Lundi 21 juillet, le premier ministre britannique David Cameron a prononcé ces mots : « franchement, il serait impensable dans ce pays de mener à bien une commande comme celle qu’ont les Français » estimant qu’on ne pouvait « pas continuer à faire des affaires avec la Russie comme si de rien n’était». La présidente lituanienne, Dalia Grybauskaité, a estimé que « l’Europe doit oser se montrer unie face au terrorisme ».
Le président Hollande a enfin tranché, déclarant que la livraison du premier Mistral, le Vladivostok, aura bien lieu en octobre, conformément à l’accord passé en 2011. Il a justifié cette décision en précisant que « la Russie avait payé ». Il a estimé que la livraison du deuxième navire « dépendra de l’attitude de la Russie » mais qu’à ce stade, « il n’y a pas de sanction décidée qui nous obligerait à renoncer ». Il a en outre ajouté que s’il devait y avoir un renforcement des sanctions à l’encontre de Moscou, « cela interviendrait au niveau du Conseil européen et ça ne porterait que sur du matériel à venir ».
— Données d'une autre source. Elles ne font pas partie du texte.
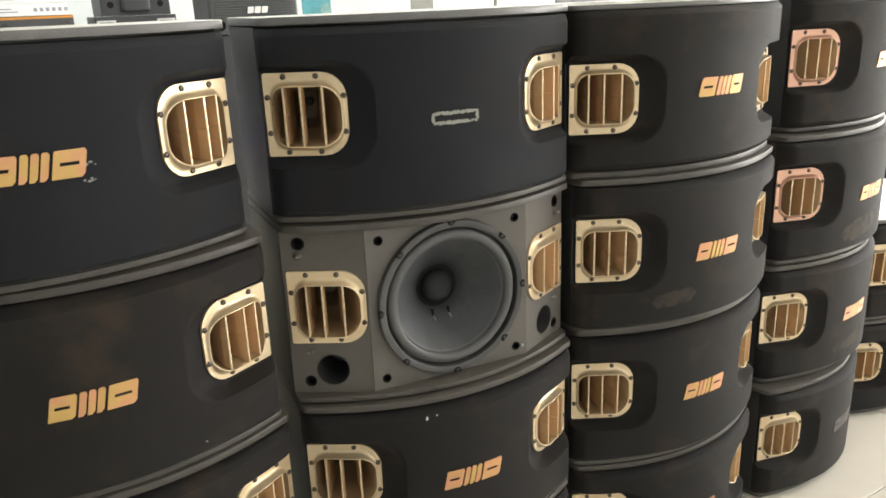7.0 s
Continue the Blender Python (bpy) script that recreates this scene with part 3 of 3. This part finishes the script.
# ---- square-horned loudspeakers ----
def square_speaker(m, label, h, horn_z, w=0.56):
    ob = thing("square_horn_loudspeaker", m, label, "loudspeaker", "square-horned loudspeakers")
    bm = bmesh.new()
    hw = w / 2
    front = lambda x: 0.02 + 0.35 * x * x
    out = [(-hw + w * i / 20, front(-hw + w * i / 20)) for i in range(21)] + [(hw, 0.36), (-hw, 0.36)]
    part("cabinet_body", loft([[(x, y + 0.006 if y < 0.3 else y, z) for x, y in out] for z in (0.014, h - 0.014)], bm, cap_first=True, cap_last=True), GRILLE, ob)
    for name, z0, z1 in (("bottom_plate", 0.0006, 0.0155), ("top_plate", h - 0.0155, h - 0.0006)):
        rings = [[(x * (1 - d), y + d, z) for x, y in out] for d, z in ((0.004, z0), (0.0, z0 + 0.004), (0.0, z1 - 0.004), (0.004, z1))]
        part(name, loft(rings, cap_first=True, cap_last=True), PLATE, ob, smooth=35)
    for s in (-1, 1):
        a = math.atan(0.7 * 0.2)
        f = Matrix.Translation((s * (hw - 0.075), front(hw - 0.075) + 0.002, horn_z)) @ Matrix(((math.cos(a), 0, s * math.sin(a), 0), (s * math.sin(a), 0, -math.cos(a), 0), (0, 1, 0, 0), (0, 0, 0, 1)))
        hole = rounded(0, 0, 0.050, 0.042, (0.004,) * 4, 3)
        fl = part("horn_flange", panel(rounded(0, 0, 0.070, 0.061, (0.003,) * 4, 3), [hole], 0.009, -0.002), GOLD, ob, m=f)
        # Flush black panel: the deep throat's darkness is put into its colour.
        part("horn_throat", loft([[(u * k, v * k, w2) for u, v in hole] for k, w2 in ((1.0, 0.008), (0.97, 0.0082), (0.95, 0.004), (0.93, 0.0035))], cap_last=True), BLACK, fl)
        for u in (-0.026, 0, 0.026):
            part("vane", box(u - 0.0012, u + 0.0012, -0.041, 0.041, 0.0036, 0.0075), GREYBOX, fl)
        first = None
        for u, v in ((-0.06, -0.051), (0.06, -0.051), (0.06, 0.051), (-0.06, 0.051)):
            if first is None:
                first = part("screw", turned(((0.0065, 0.0), (0.0062, 0.0025), (0.003, 0.004)), 12, cap_last=True), SCREW, fl, smooth=50, m=pose(u, v, 0.0092))
            else:
                again(first, fl, pose(u, v, 0.0092))
    return ob


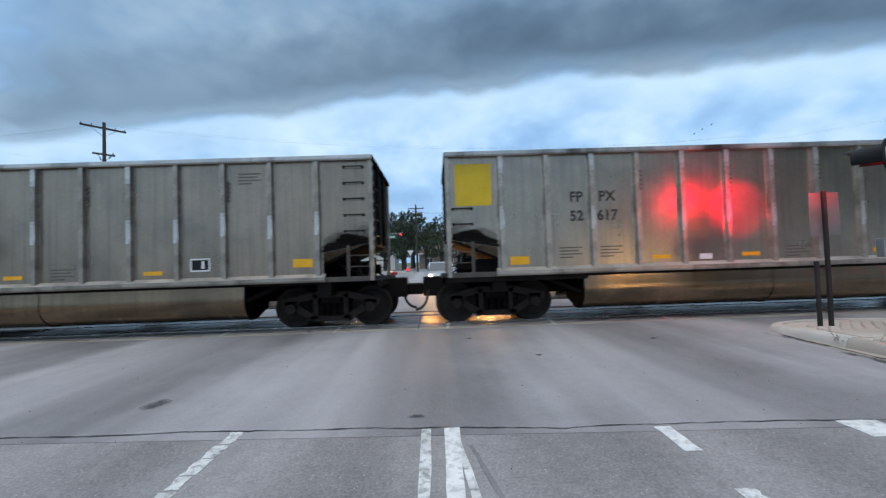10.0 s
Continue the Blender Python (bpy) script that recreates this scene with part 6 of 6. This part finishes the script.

Jean-Christophe Cambadélis, a défendu la position du président de la République en évoquant, en des termes crus « un faux débat mené par des faux culs. » Sa pensée a été précisée par Laurent Fabius, ministre des Affaires étrangères, déclarant « Les Anglais, en particulier, ont été extrêmement aimables, entre guillemets, en disant : « Jamais nous n’aurions fait cela. »[…] Je leur ai dit […] : « Chers amis britanniques, parlons aussi de la finance. J’ai cru comprendre qu’il y avait pas mal d’oligarques russes à Londres… » Un rapport parlementaire britannique vient d’ailleurs de confirmer que des licences, délivrées par le gouvernent britannique, autorisant la vente à la Russie de fusils de précision, de munitions pour armes légères, de gilets pare-balles, d’« équipement cryptographique », de communication militaire et de vision nocturne, étaient toujours en cours.
C’est en effet le sentiment qui ressort de ces demandes, les sanctions sont toujours plus simples et justifiées quand elles n’ont un impact que pour le pays voisin.